Successful MLOps pipelines rely heavily on data scientists and machine learning engineers to build, deploy, and operate machine learning applications. The data scientist must bring deep expertise in practical applications of data and the organization's data sets. The machine learning engineer must have both data and IT operations skills, including security and architecture considerations.
Given the broad skills and experience necessary, it is more effective to onboard or transition full-time employees to ensure the many duties of these roles are supported versus trying to add these responsibilities to another data professional's job description.
Challenges for MLOps Implementation
Though MLOps offers a repeatable and efficient pathway to achieve predictive intelligence for your business, it also comes with challenges to consider when implementing an MLOps model.
1. Feasibility is dictated by data.
A major reason that the data collection and training phases have been added to the traditional DevOps pipeline is that these are a prerequisite before building the application. You may find that the questions you are looking to answer with the ML model can't be answered with the data available to your organization. Or, the model can't be trained to return reliable results.
In either case, there is no point in moving forward when the building blocks of the ML model are not present. Always keep in mind that feasibility is dictated by the data and that not every project will reach the finish line. It's better to have fewer but more trusted models than to produce unreliable insights for your organization.
2. Monitoring is more crucial to ensure predictions remain reliable.
As discussed before, model drift is a serious concern in ML applications.

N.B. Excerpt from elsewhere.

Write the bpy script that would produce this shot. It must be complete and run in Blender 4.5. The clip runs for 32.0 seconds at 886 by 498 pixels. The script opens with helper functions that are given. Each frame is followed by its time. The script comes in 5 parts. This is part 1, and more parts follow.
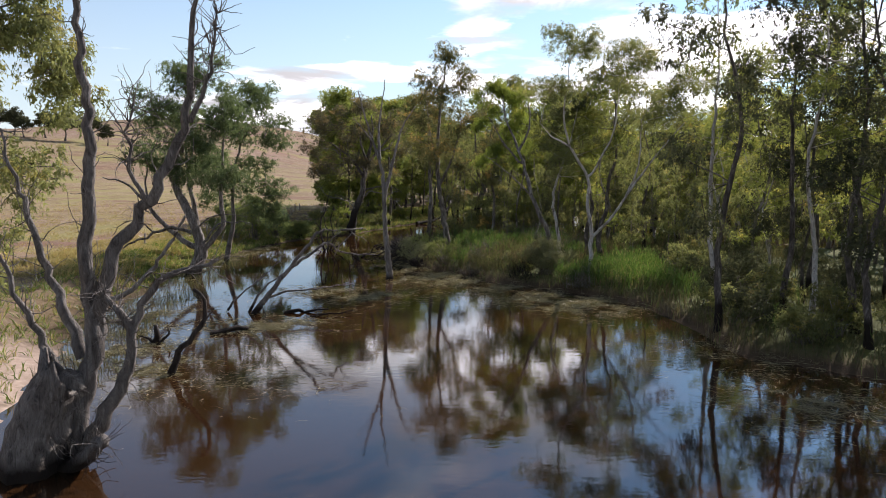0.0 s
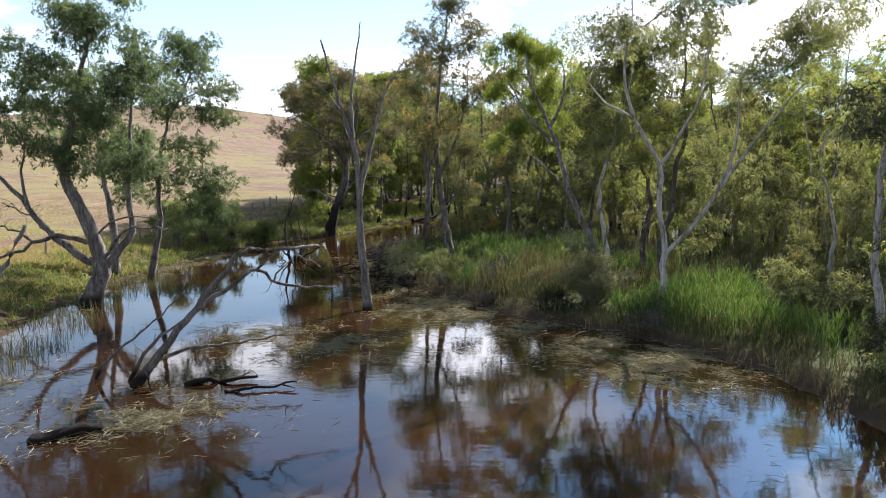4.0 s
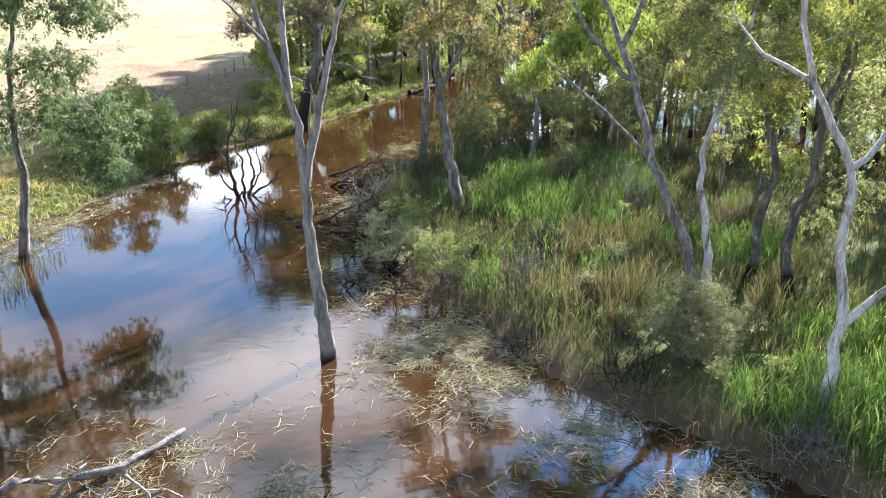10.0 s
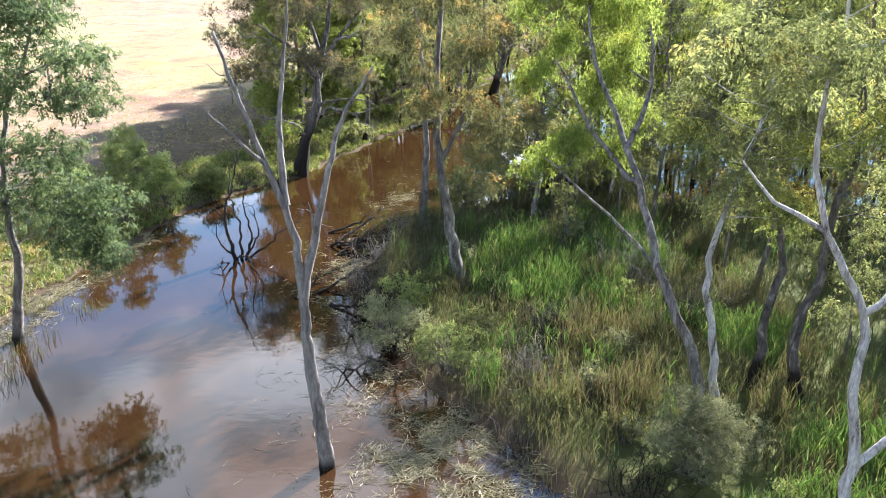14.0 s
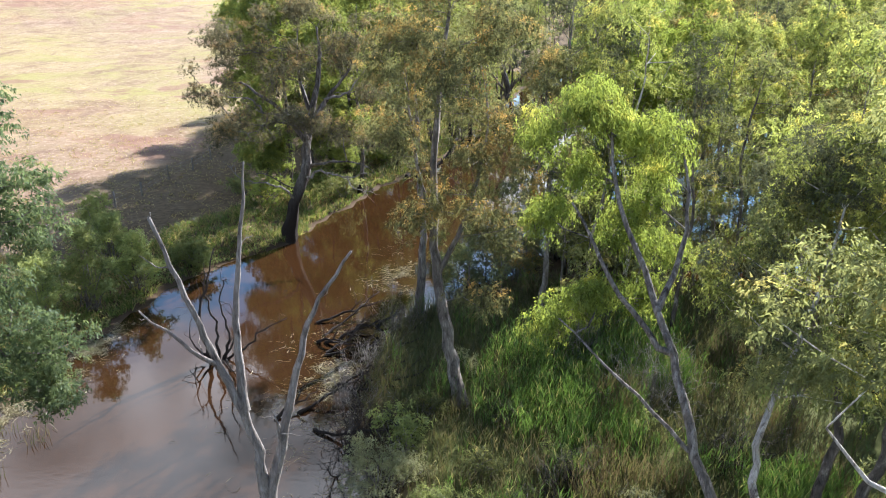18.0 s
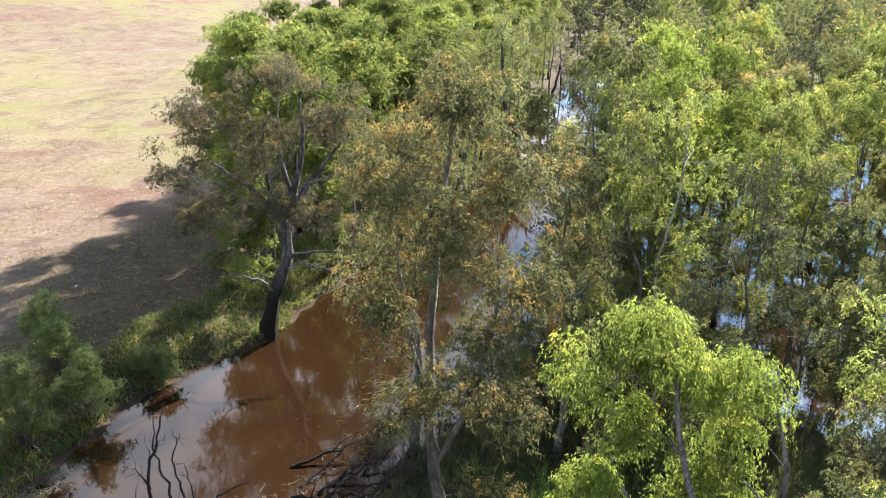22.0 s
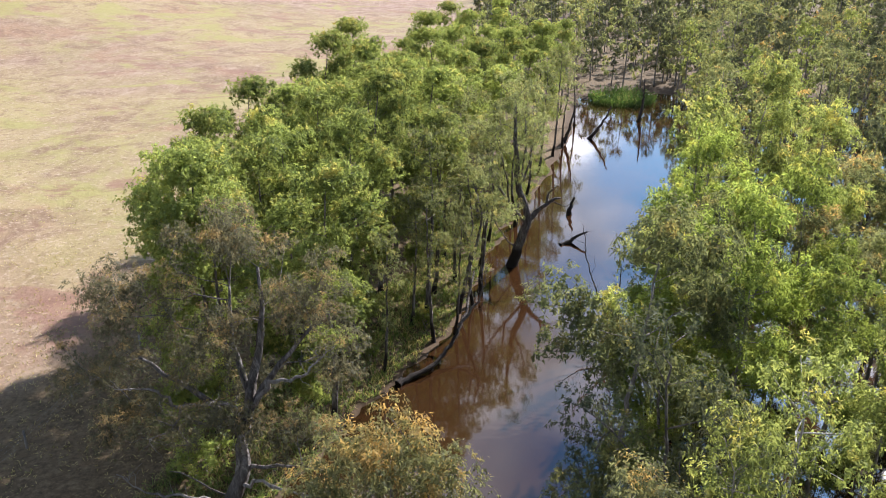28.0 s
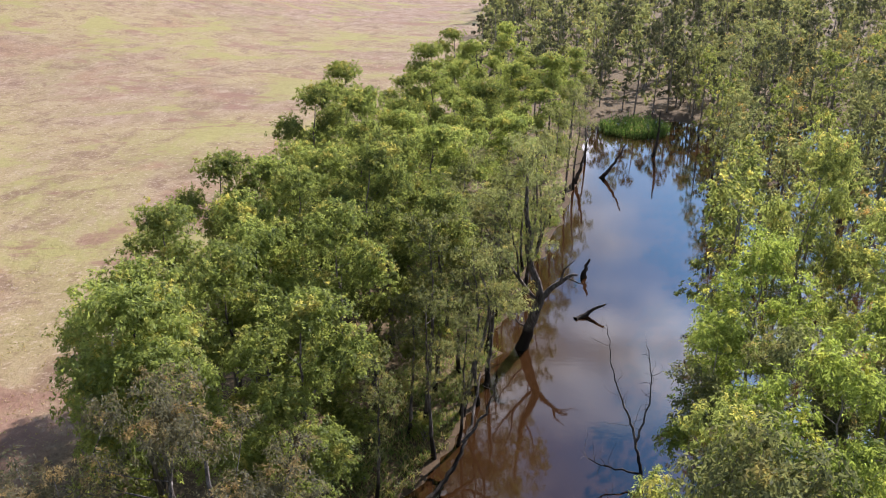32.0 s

Data trends can change over time, and with many organizations building data pipelines with the ability to stream data in real-time, that change can happen in a matter of seconds.
Strong monitoring strategies will help ML engineers initiate retraining to prevent model drift before predictions are too heavily skewed. Monitoring also mitigates the more traditional concerns of outages and performance loss that are the focus of the DevOps model.
3. Deep data expertise is needed to achieve the best results.
Though both play a critical role in MLOps, data scientists outweigh machine learning engineers in some respects. Why? Because the initial phases of data collection and model training will make or break the project.
Deep data expertise goes beyond knowing data types and ML algorithms, though these are certainly important. The data scientist needs to understand the catalog of data available in the organization and which data sets are better suited to certain questions than others.
They will also determine the best model designs to use and how the model should interpret different trends in the data. This not only decides whether an MLOps application can move forward but will also directly affect how reliable the insights provided by the model are in the long run.
MLOps provides the path to advanced analytics.
As organizations look for new ways to leverage the vast amounts of data produced and collected every day, they are turning to advanced use cases like AI and ML. To achieve the predictive intelligence these technologies offer, they have repurposed their existing DevOps workflows into new MLOps models. Though this transition poses challenges, with established best practices and a focus on quality data, MLOps offers a viable pathway to produce advanced insights for your organization at scale.